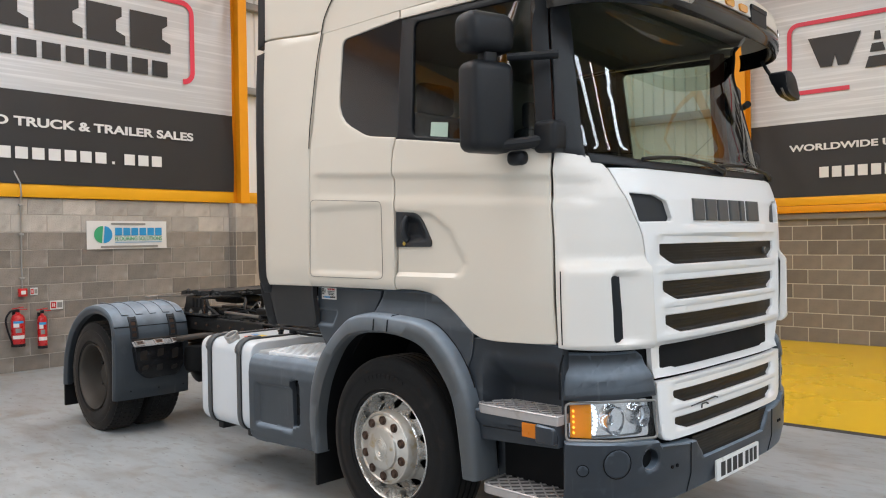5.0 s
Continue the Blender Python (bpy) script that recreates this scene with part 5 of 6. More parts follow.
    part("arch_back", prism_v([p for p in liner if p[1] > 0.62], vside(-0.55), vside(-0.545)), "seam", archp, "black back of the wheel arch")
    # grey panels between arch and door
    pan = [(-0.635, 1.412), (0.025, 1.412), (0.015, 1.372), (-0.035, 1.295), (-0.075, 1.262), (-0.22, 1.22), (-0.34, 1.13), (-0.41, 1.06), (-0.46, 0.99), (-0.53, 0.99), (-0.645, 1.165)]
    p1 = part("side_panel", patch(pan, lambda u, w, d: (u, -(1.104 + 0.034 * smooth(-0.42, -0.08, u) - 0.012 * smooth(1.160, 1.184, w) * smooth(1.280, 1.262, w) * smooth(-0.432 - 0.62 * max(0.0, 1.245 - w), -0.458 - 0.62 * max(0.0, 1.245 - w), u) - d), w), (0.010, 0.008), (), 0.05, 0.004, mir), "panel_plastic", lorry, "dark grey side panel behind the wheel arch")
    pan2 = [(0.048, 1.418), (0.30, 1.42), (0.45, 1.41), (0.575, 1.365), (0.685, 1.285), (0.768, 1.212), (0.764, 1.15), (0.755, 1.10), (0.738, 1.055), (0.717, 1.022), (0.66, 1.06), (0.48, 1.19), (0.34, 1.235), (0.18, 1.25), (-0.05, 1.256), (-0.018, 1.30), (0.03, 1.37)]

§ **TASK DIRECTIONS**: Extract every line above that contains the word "part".

§ **EXERCISE OUTPUT**:
Continue the Blender Python (bpy) script that recreates this scene with part 5 of 6. More parts follow.
    part("arch_back", prism_v([p for p in liner if p[1] > 0.62], vside(-0.55), vside(-0.545)), "seam", archp, "black back of the wheel arch")
    p1 = part("side_panel", patch(pan, lambda u, w, d: (u, -(1.104 + 0.034 * smooth(-0.42, -0.08, u) - 0.012 * smooth(1.160, 1.184, w) * smooth(1.280, 1.262, w) * smooth(-0.432 - 0.62 * max(0.0, 1.245 - w), -0.458 - 0.62 * max(0.0, 1.245 - w), u) - d), w), (0.010, 0.008), (), 0.05, 0.004, mir), "panel_plastic", lorry, "dark grey side panel behind the wheel arch")